= Horace T. Sanders =

American politician (1820–1865)

Horace Turner Sanders (May 1, 1820 – October 6, 1865) was an American politician, lawyer, and military officer.

Born in Sheldon, New York, Sanders received his education in Lockport, New York, and was admitted to the New York Bar. In 1842, he moved to Racine, Wisconsin, where he served as district attorney of Racine County, Wisconsin, under the Wisconsin territorial and state governments. Sanders served in the second Wisconsin Constitutional Convention of 1847, where he helped draft the present Wisconsin Constitution. He also served in the Wisconsin State Assembly in 1853.

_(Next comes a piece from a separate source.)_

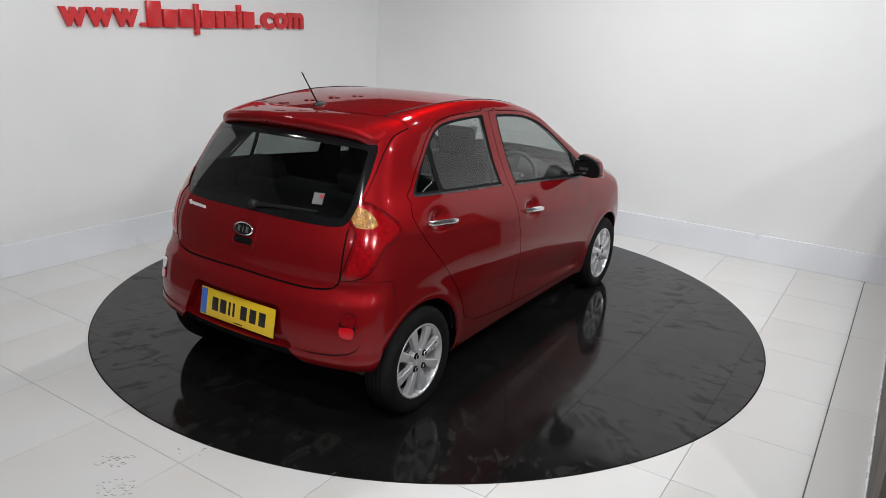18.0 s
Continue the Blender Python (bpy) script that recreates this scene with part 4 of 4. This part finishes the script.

During the American Civil War, Sanders served as colonel of the 19th Wisconsin Volunteer Infantry Regiment beginning April 17, 1862. He commanded a brigade in the Army of the James between March 28, 1864, and May 17, 1864. He was mustered out of the volunteers on April 29, 1865. His health suffered as a result of his army service and he died of tuberculosis in Washington, D.C., on October 6, 1865. On January 13, 1866, President Andrew Johnson nominated Sanders for appointment to the grade of brevet brigadier general of volunteers to rank from April 19, 1865, and the United States Senate confirmed the posthumous appointment on March 12, 1866.